#### Supplied data
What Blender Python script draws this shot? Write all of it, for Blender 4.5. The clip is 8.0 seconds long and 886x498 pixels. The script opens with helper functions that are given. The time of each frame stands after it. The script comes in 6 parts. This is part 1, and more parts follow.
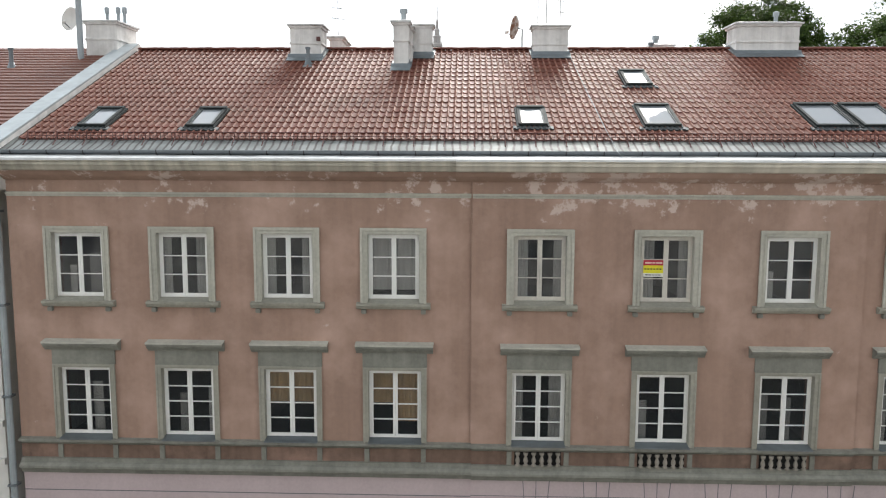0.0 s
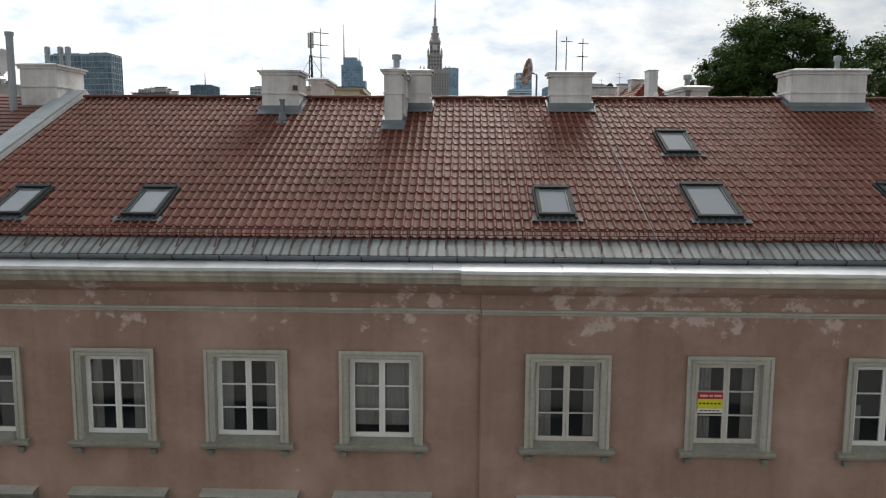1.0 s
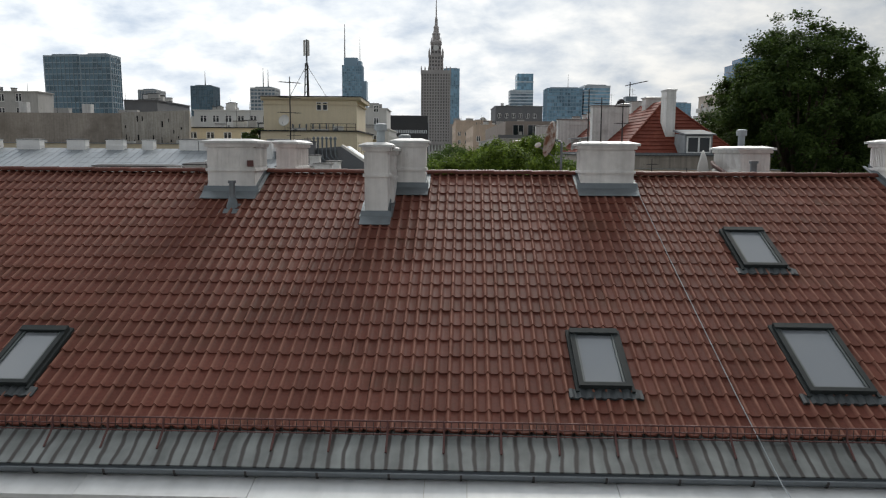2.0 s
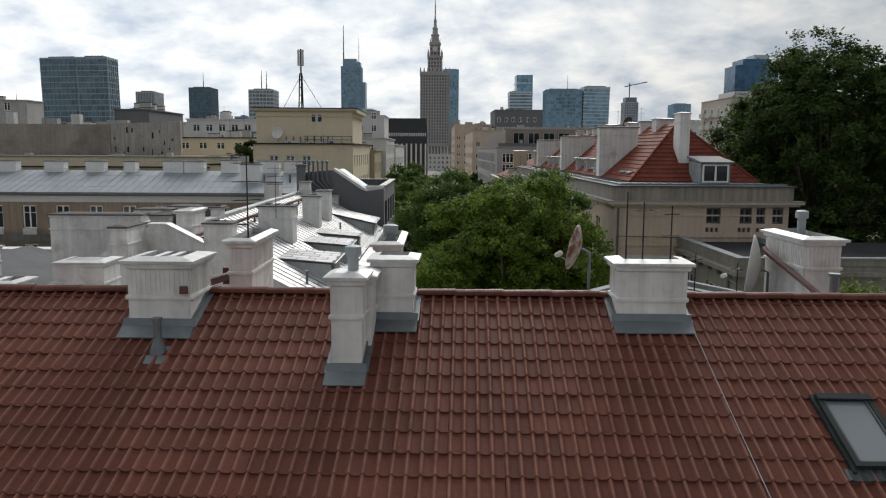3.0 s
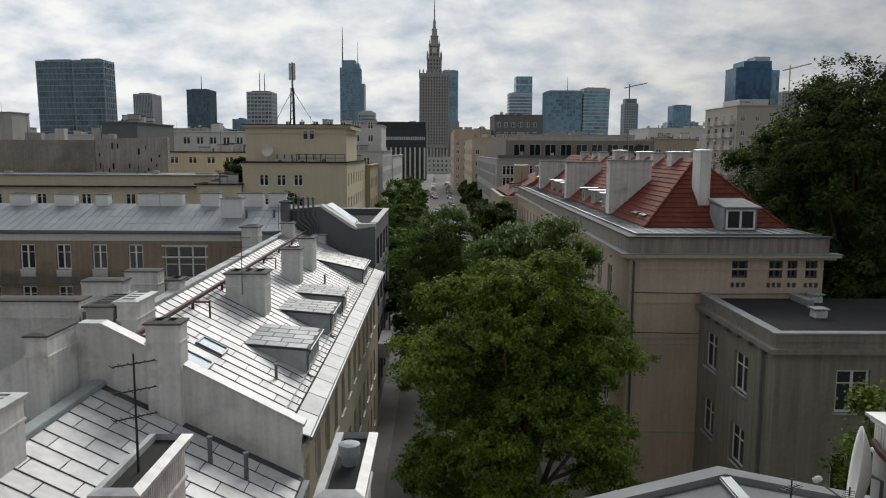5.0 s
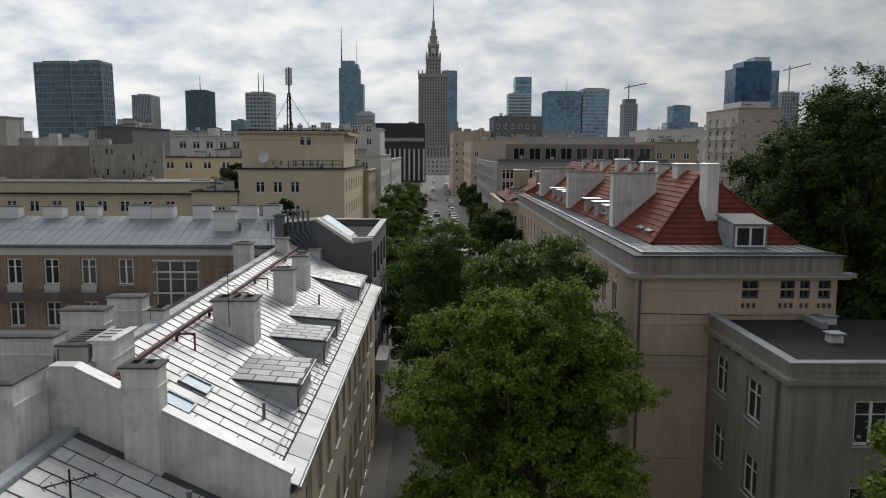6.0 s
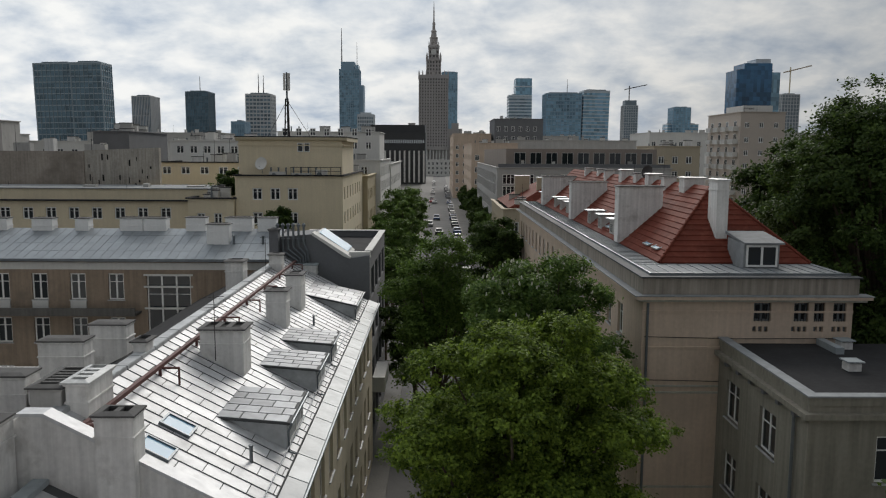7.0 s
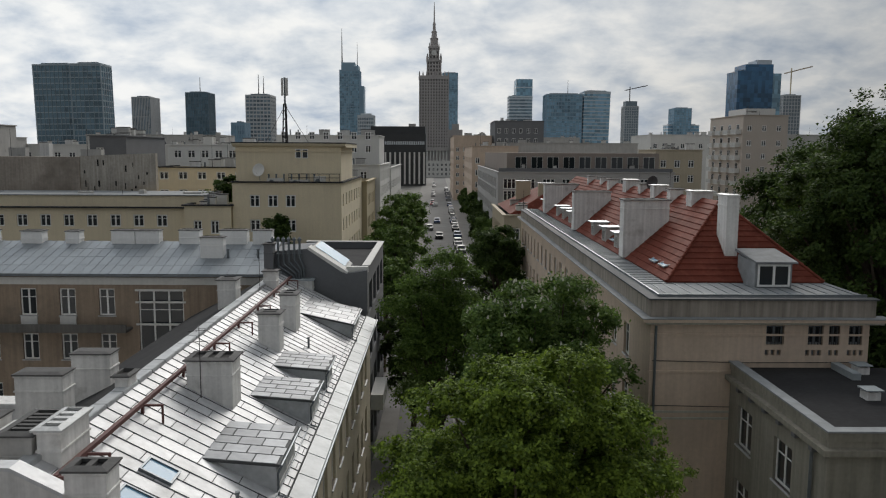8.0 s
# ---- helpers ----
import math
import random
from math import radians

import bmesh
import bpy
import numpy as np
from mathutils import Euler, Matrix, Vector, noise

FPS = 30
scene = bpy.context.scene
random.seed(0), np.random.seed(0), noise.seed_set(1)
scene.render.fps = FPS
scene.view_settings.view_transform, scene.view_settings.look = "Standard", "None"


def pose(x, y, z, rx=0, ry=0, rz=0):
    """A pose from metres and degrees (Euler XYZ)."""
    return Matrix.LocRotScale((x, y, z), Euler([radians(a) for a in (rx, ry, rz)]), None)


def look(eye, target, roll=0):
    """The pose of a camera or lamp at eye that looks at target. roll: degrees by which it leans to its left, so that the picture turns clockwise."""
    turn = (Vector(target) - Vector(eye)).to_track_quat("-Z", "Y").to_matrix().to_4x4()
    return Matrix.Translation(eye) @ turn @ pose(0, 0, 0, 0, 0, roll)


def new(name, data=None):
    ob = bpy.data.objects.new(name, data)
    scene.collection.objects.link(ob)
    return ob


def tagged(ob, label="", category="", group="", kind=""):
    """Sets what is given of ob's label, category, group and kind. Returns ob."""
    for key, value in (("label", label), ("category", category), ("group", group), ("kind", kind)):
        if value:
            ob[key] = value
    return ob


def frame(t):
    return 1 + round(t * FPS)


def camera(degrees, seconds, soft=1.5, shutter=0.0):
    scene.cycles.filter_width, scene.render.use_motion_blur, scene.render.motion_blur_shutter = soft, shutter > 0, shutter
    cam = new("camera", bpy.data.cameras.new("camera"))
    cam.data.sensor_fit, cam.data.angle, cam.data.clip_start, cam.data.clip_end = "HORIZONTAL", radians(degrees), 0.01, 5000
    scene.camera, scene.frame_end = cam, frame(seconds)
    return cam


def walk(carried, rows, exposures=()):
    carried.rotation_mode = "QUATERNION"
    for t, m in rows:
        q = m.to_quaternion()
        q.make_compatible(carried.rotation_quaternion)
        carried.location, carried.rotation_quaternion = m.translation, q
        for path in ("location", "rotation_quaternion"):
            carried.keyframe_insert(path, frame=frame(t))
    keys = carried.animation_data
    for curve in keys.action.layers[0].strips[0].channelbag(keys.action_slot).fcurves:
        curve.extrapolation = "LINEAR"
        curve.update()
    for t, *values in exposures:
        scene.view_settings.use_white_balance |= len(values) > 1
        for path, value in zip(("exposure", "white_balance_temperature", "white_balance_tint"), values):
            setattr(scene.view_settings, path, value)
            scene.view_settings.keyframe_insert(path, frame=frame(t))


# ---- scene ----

#### Task objective
Write out the material above again, word for word, minus its pictures.

#### Completed task
What Blender Python script draws this shot? Write all of it, for Blender 4.5. The clip is 8.0 seconds long and 886x498 pixels. The script opens with helper functions that are given. The time of each frame stands after it. The script comes in 6 parts. This is part 1, and more parts follow.
0.0 s
1.0 s
2.0 s
3.0 s
5.0 s
6.0 s
7.0 s
8.0 s
# ---- helpers ----
import math
import random
from math import radians

import bmesh
import bpy
import numpy as np
from mathutils import Euler, Matrix, Vector, noise

FPS = 30
scene = bpy.context.scene
random.seed(0), np.random.seed(0), noise.seed_set(1)
scene.render.fps = FPS
scene.view_settings.view_transform, scene.view_settings.look = "Standard", "None"


def pose(x, y, z, rx=0, ry=0, rz=0):
    """A pose from metres and degrees (Euler XYZ)."""
    return Matrix.LocRotScale((x, y, z), Euler([radians(a) for a in (rx, ry, rz)]), None)


def look(eye, target, roll=0):
    """The pose of a camera or lamp at eye that looks at target. roll: degrees by which it leans to its left, so that the picture turns clockwise."""
    turn = (Vector(target) - Vector(eye)).to_track_quat("-Z", "Y").to_matrix().to_4x4()
    return Matrix.Translation(eye) @ turn @ pose(0, 0, 0, 0, 0, roll)


def new(name, data=None):
    ob = bpy.data.objects.new(name, data)
    scene.collection.objects.link(ob)
    return ob


def tagged(ob, label="", category="", group="", kind=""):
    """Sets what is given of ob's label, category, group and kind. Returns ob."""
    for key, value in (("label", label), ("category", category), ("group", group), ("kind", kind)):
        if value:
            ob[key] = value
    return ob


def frame(t):
    return 1 + round(t * FPS)


def camera(degrees, seconds, soft=1.5, shutter=0.0):
    scene.cycles.filter_width, scene.render.use_motion_blur, scene.render.motion_blur_shutter = soft, shutter > 0, shutter
    cam = new("camera", bpy.data.cameras.new("camera"))
    cam.data.sensor_fit, cam.data.angle, cam.data.clip_start, cam.data.clip_end = "HORIZONTAL", radians(degrees), 0.01, 5000
    scene.camera, scene.frame_end = cam, frame(seconds)
    return cam


def walk(carried, rows, exposures=()):
    carried.rotation_mode = "QUATERNION"
    for t, m in rows:
        q = m.to_quaternion()
        q.make_compatible(carried.rotation_quaternion)
        carried.location, carried.rotation_quaternion = m.translation, q
        for path in ("location", "rotation_quaternion"):
            carried.keyframe_insert(path, frame=frame(t))
    keys = carried.animation_data
    for curve in keys.action.layers[0].strips[0].channelbag(keys.action_slot).fcurves:
        curve.extrapolation = "LINEAR"
        curve.update()
    for t, *values in exposures:
        scene.view_settings.use_white_balance |= len(values) > 1
        for path, value in zip(("exposure", "white_balance_temperature", "white_balance_tint"), values):
            setattr(scene.view_settings, path, value)
            scene.view_settings.keyframe_insert(path, frame=frame(t))


# ---- scene ----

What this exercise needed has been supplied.